Abilene Session Notes – 7 March 2015
March, 2015
Abilene Session Notes – 7 March 2015

November 19th, 1878

And so we returned to Abilene and told our tale, and the people were just a little less afraid.  Then we had to figure out our next move…

The next morning, Sheriff Dent leaves early with the Lindsborg refugees to escort them back to their homes.  Chigger relays that William took his horse and left in the night, leaving behind his belongings that he had loaned to Holden as well as his wagon.  According to the quixotic ranch hand, “he had ghosts following him”.

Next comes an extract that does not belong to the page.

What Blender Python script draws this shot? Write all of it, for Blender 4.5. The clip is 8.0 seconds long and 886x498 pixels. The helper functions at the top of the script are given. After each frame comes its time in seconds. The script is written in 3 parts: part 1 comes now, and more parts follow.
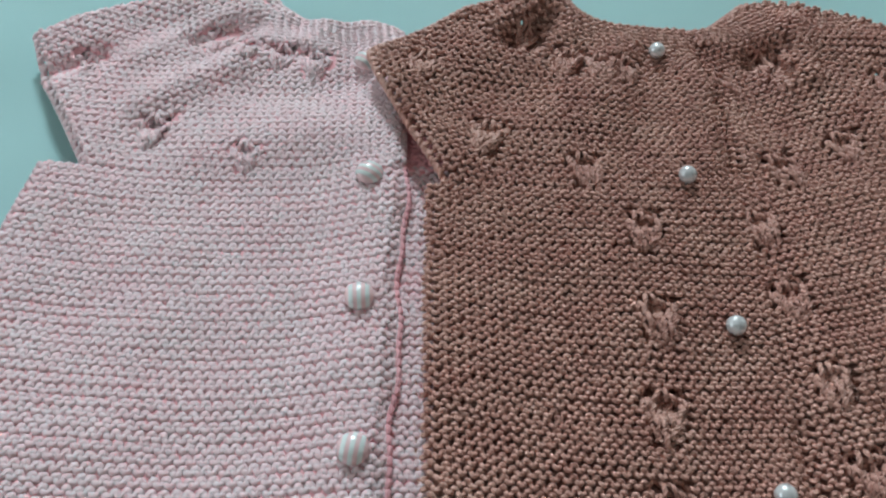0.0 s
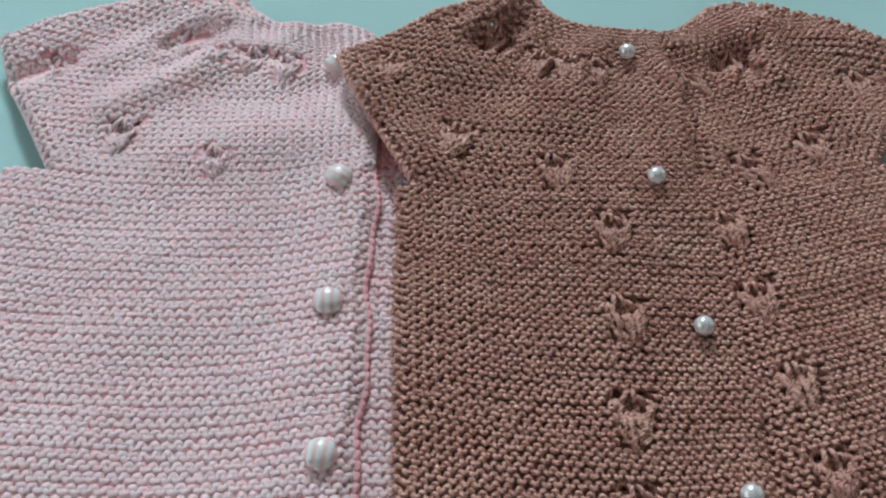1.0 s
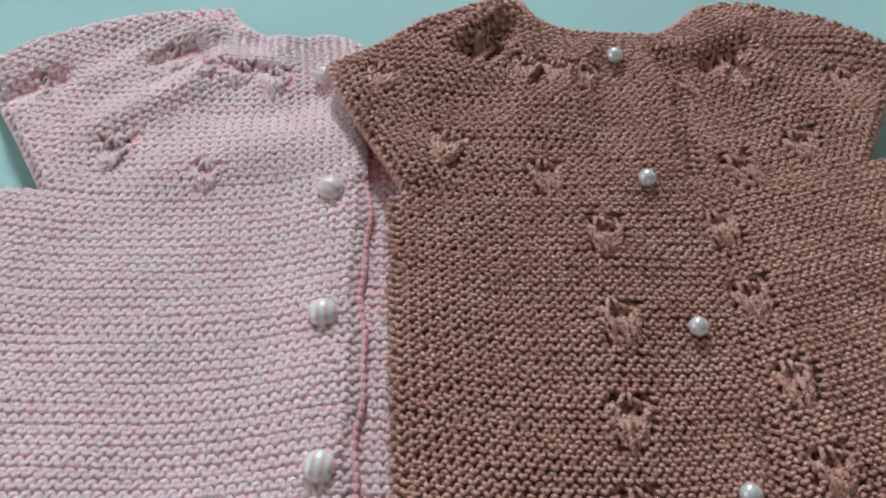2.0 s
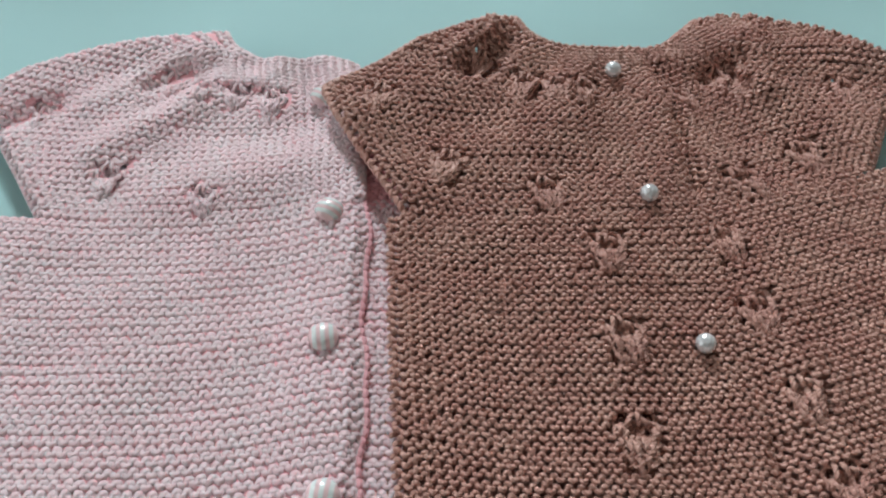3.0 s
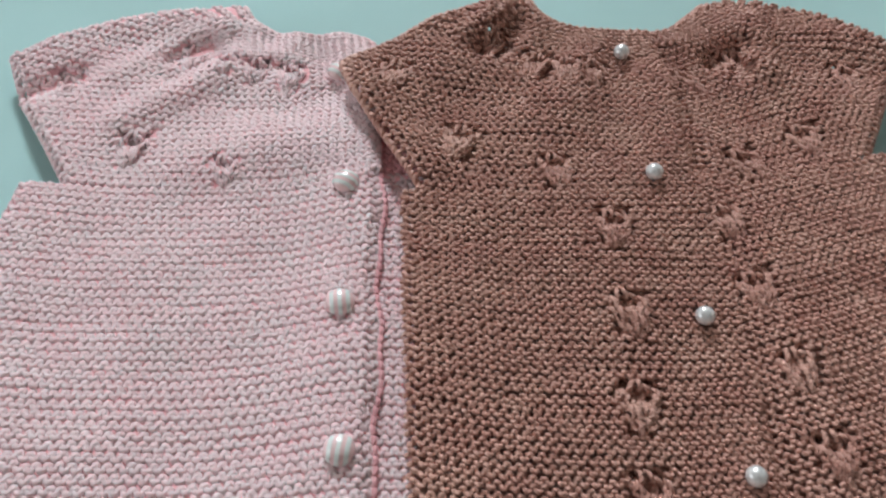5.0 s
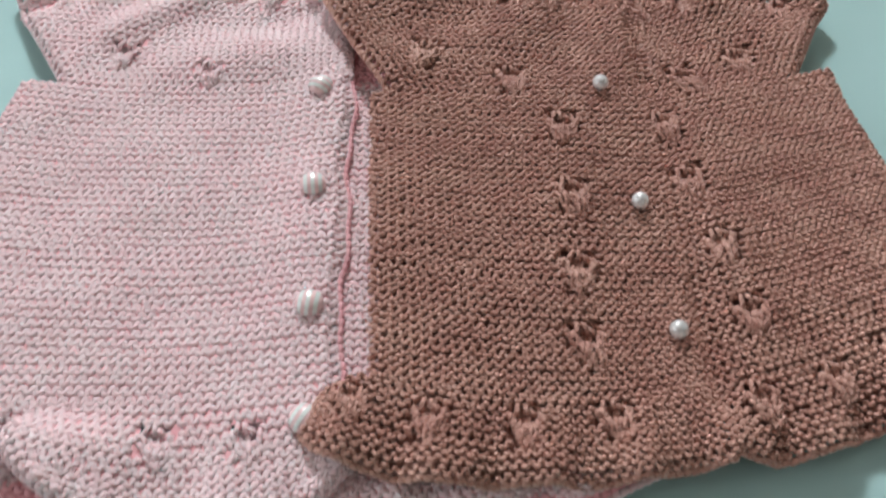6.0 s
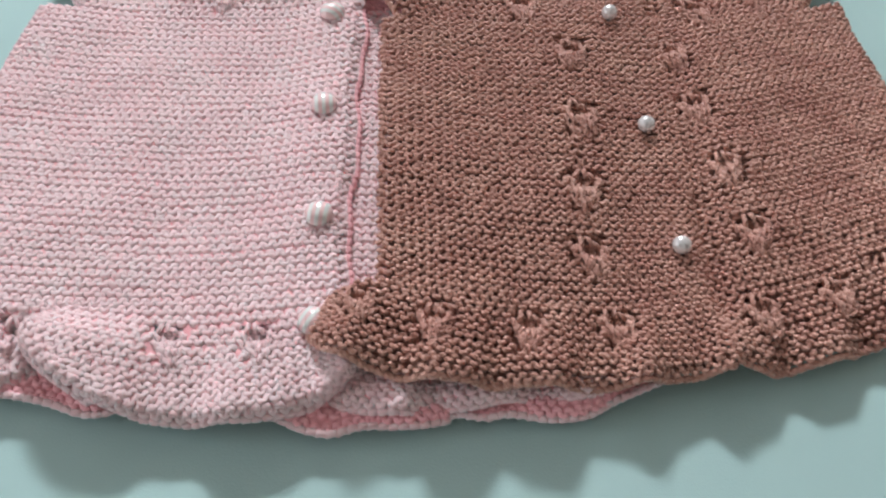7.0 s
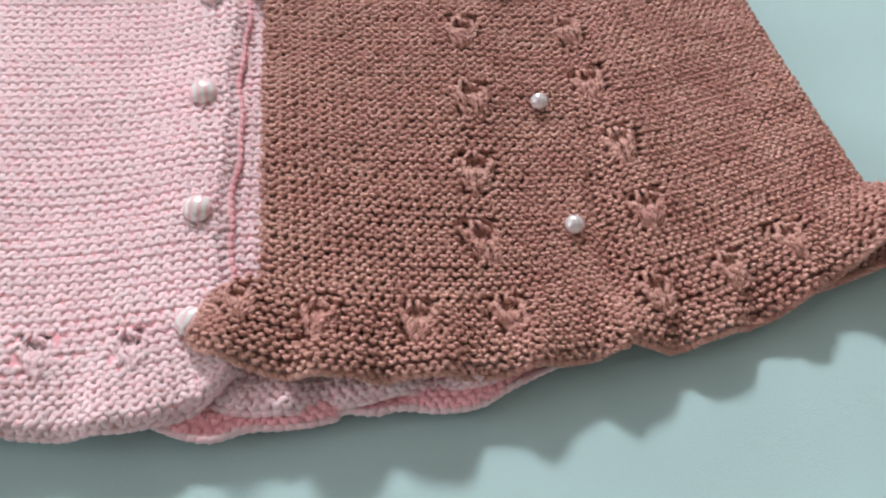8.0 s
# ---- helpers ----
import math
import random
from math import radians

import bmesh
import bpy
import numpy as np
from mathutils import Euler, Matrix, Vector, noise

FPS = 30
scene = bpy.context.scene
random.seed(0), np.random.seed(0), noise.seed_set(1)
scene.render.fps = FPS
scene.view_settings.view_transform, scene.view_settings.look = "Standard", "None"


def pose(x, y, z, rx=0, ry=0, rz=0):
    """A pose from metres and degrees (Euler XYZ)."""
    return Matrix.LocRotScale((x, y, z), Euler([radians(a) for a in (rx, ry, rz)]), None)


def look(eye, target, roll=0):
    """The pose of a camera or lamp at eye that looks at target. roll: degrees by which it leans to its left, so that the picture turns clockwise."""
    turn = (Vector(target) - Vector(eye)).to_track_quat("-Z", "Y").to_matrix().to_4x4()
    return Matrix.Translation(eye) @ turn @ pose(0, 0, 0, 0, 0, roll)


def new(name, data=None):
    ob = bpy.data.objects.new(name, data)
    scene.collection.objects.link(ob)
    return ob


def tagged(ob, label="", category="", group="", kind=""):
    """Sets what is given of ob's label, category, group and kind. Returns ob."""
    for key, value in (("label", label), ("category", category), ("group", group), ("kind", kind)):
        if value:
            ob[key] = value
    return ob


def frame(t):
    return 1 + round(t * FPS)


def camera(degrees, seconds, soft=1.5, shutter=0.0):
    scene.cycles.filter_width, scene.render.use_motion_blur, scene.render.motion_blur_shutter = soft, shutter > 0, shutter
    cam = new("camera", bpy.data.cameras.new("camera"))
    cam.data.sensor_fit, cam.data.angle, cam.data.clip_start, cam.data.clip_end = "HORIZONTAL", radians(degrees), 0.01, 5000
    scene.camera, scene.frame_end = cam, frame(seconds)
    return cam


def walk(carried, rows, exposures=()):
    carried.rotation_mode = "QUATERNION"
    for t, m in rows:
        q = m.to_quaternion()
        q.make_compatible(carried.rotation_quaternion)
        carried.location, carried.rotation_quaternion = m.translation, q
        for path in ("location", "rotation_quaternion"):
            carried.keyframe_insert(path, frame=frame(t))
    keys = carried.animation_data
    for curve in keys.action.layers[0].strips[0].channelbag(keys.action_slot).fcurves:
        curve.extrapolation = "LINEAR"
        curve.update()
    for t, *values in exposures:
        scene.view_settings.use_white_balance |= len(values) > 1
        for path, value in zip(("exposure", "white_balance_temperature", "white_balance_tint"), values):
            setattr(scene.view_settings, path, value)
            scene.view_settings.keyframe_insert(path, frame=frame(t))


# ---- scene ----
cam = camera(57.7, 8.0, soft=2.2, shutter=0.5)
PATH = [
    (0, (0.093, 0.06, 0.273), (0.042, 1.153, -1.401), 3.6),
    (0.5, (0.095, 0.062, 0.27), (0.066, 1.149, -1.408), 4.5),
    (1, (0.1, 0.062, 0.274), (0.079, 1.156, -1.4), 4.4),
    (1.5, (0.102, 0.061, 0.276), (0.084, 1.156, -1.398), 3.8),
    (3, (0.102, 0.067, 0.273), (0.078, 1.202, -1.373), 1.4),
    (3.5, (0.102, 0.067, 0.273), (0.068, 1.194, -1.378), 1.4),
    (4, (0.093, 0.061, 0.279), (0.032, 1.191, -1.37), 0.9),
    (4.2, (0.093, 0.062, 0.28), (0.03, 1.189, -1.371), 0.6),
    (5.3, (0.101, 0.046, 0.283), (0.123, 1.141, -1.39), 4.8),
    (5.5, (0.107, 0.033, 0.286), (0.146, 1.16, -1.365), 5.4),
    (6, (0.109, -0.005, 0.282), (0.133, 1.117, -1.373), 5.3),
    (6.5, (0.107, -0.025, 0.275), (0.119, 1.097, -1.381), 5.4),
    (7, (0.113, -0.031, 0.272), (0.111, 1.057, -1.406), 4.9),
    (7.5, (0.128, -0.029, 0.272), (0.181, 1.037, -1.419), 6.1),
    (8, (0.136, -0.022, 0.267), (0.262, 1.027, -1.431), 8.2),
]
EXPOSURES = [(0, 0.0, 5750, -3), (1.5, 0.02, 5850, 1), (3.5, 0.09, 6080, 3), (4.2, 0.06, 6100, 4), (5.5, 0.23, 6300, 7), (6.5, 0.36, 6400, 10), (7.0, 0.39, 6450, 13), (7.5, 0.44, 6480, 15), (8.0, 0.58, 6550, 19)]
walk(cam, [(t, look(eye, target, roll)) for t, eye, target, roll in PATH], EXPOSURES)

# ---- light: one round ceiling lamp ahead, a pale window beside the bed ----
world = bpy.data.worlds.new("world")
scene.world = world
world.use_nodes = True
world.node_tree.nodes["Background"].inputs[0].default_value = (0.6, 0.8, 0.9, 1)
world.node_tree.nodes["Background"].inputs[1].default_value = 0.05
LAMP = (-0.5, 2.95, 1.98)
LAMP_WATTS, WINDOW_WATTS = 150.0, 10.5


def area_lamp(name, m, size, watts, colour, shape="DISK", size_y=None):
    data = bpy.data.lights.new(name, "AREA")
    data.shape, data.size, data.energy, data.color = shape, size, watts, colour
    if size_y:
        data.size_y = size_y
    ob = new(name, data)
    ob.matrix_world = m
    return ob


area_lamp("ceiling_lamp_light", look((LAMP[0], LAMP[1], LAMP[2] - 0.04), (0.1, 0.2, 0)), 0.6, LAMP_WATTS, (0.98, 0.98, 1.0))
area_lamp("window_light", look((-2.12, -0.2, 0.85), (0.1, -0.1, 0.55)), 1.1, WINDOW_WATTS, (0.97, 0.97, 1.0), "RECTANGLE", 1.0)


# ---- materials ----
def nodes_of(name):
    m = bpy.data.materials.new(name)
    m.use_nodes = True
    return m, m.node_tree.nodes, m.node_tree.links, m.node_tree.nodes["Principled BSDF"]


def yarn(name, colour, dark, sheen, ply, rough, shine, soak=0.0):
    """Plied cotton yarn: uneven dye, three twisted plies, soft fuzz; soak: how much of the light travels inside the fibres."""
    m, n, l, p = nodes_of(name)
    co = n.new("ShaderNodeTexCoord")
    big = n.new("ShaderNodeTexNoise")
    big.inputs["Scale"].default_value, big.inputs["Detail"].default_value = 55, 3
    fine = n.new("ShaderNodeTexNoise")
    fine.inputs["Scale"].default_value, fine.inputs["Detail"].default_value = 900, 4
    l.new(co.outputs["Object"], big.inputs["Vector"])
    l.new(co.outputs["Object"], fine.inputs["Vector"])
    mixv = n.new("ShaderNodeMath")
    mixv.operation = "ADD"
    half = n.new("ShaderNodeMath")
    half.operation = "MULTIPLY"
    half.inputs[1].default_value = 0.5
    l.new(big.outputs["Fac"], mixv.inputs[0])
    l.new(fine.outputs["Fac"], mixv.inputs[1])
    l.new(mixv.outputs[0], half.inputs[0])
    ramp = n.new("ShaderNodeValToRGB")
    ramp.color_ramp.elements[0].position, ramp.color_ramp.elements[1].position = 0.36, 0.66
    ramp.color_ramp.elements[0].color, ramp.color_ramp.elements[1].color = (*dark, 1), (*colour, 1)
    l.new(half.outputs[0], ramp.inputs[0])
    l.new(ramp.outputs[0], p.inputs["Base Color"])
    p.inputs["Roughness"].default_value = rough
    p.inputs["Specular IOR Level"].default_value = shine
    p.inputs["Sheen Weight"].default_value = sheen
    p.inputs["Sheen Roughness"].default_value = 0.6
    p.inputs["Subsurface Weight"].default_value, p.inputs["Subsurface Scale"].default_value = soak, 0.0014
    p.inputs["Subsurface Radius"].default_value = (1.0, 0.45, 0.45)
    uv = n.new("ShaderNodeUVMap")
    wave = n.new("ShaderNodeTexWave")
    wave.bands_direction = "X"
    wave.inputs["Scale"].default_value, wave.inputs["Distortion"].default_value = 0.31416, 0.0
    l.new(uv.outputs["UV"], wave.inputs["Vector"])
    b1, b2 = n.new("ShaderNodeBump"), n.new("ShaderNodeBump")
    b1.inputs["Distance"].default_value, b1.inputs["Strength"].default_value = 0.0006, ply
    b2.inputs["Distance"].default_value, b2.inputs["Strength"].default_value = 0.0002, 0.35
    l.new(wave.outputs["Fac"], b1.inputs["Height"])
    l.new(fine.outputs["Fac"], b2.inputs["Height"])
    l.new(b1.outputs["Normal"], b2.inputs["Normal"])
    l.new(b2.outputs["Normal"], p.inputs["Normal"])
    return m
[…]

The party resupplies, pays Al for the damage to the stable, and heads for Abilene proper.  They arrive at midday to find the town quiet, people bustling from one place to another, heads down, shadows long.  Olivia heads directly to St. Mary’s, Holden diverts to commission a suit of clothes,  and the rest of the party gathers in a local watering hole called The Saddleback.

Olivia finds out from Beth Farley, a widow who helps keep the church tidy, that Father Patrick O’Connor had left two days prior to Detroit, Ks in response to an urgent letter.  Olivia search the rectory for the letter to no avail.

After Holden arrives at The Saddleback, he finds Onesimus attempting to question the bartender, but the party as a whole is a motley lot and are being met with a hostile silence from the bar’s patrons and tender.  Holden and Jacob take over and get very little more from the tight-lipped bartender.  A short while later, Thomas Heller, the town marshal arrives to “greet” the party (and find out what they’re up to).  Onisimus brings up the name “Wu” and Heller becomes extremely agitated and offers to continue the conversation at the town jail across the road.  Once there, Onisimus explains that he’s in town to cause Wu quite a bit of trouble.  It becomes clear from Heller, who is not in any way interested in helping, that Johnny Wu is some manner of crime lord who essentially runs the region around Abilene and Salina.  He also reveals when pressured by Jacob that when Wu is in town, he holds court at The Duchess, an upscale brothel operated by Madame Chen.

Meanwhile, Ahiga and Ed observe the bartender whisper in a patron’s ear and that patron leave in a hurry.  Ed casually takes to a nearby alley to observe, and discovers the bar and jail being cased out by a man several doors down across the road.  Ed burrows into the earth and springs up behind the man to surprise him, but finds only a mummified corpse leaning against the alley wall.




1 Comment

  1. patricia

    The next morning, we discovered that one of the white men had left during the night. He had just saddled his horse and ridden off.

    The Rat Girl bought two horses, and gave one of them to me. Maybe she felt guilty that her sleeping in the barn had lost me my last horse. Or maybe not guilty; she did not seem like the kind of person who would feel guilt for that. But it seems she felt she owed me for the dead horse. She gave the other horse to the woman with us; that one was, or so Rat Girl wrote on hear board, payment for the mule that died in the barn. So I concluded the horse she gave to me was to replace my horse that died.

    One of them mentioned the name of the man that the Chinaman was looking for. It seemed we still had the same goal, and so we ended up travelling together, sort of, to Abilene.

    The towns belong to the white men. Their customs, their rules. I thought we might get into trouble if someone spotted the Chinaman, Rat Girl and me alone together; a white girl and two non-whites? I wasn’t there to look for trouble, so we went to them to one of their drinking places, where they immidiately started drawing attention to themselves by asking too many questions too loud.

    The three of us, Rat Girl, the Chinaman and I, watched from near the fireplace. After a short while, a man came in, introduced himself as the town marshal, the local lawkeeper, and as they asked another couple of questions too loud, it was clear that the marshal was uncomfortable. The whole bunch of them left to talk in a more private place, while the three of us stayed behind.

    After the others left, the man who owned, or worked, in the drinking place signaled one of the other men in the room, and they spoke quietly together, before the other man left, probably to inform someone about us. The Chinaman followed him, leaving just me and the Rat Girl behind.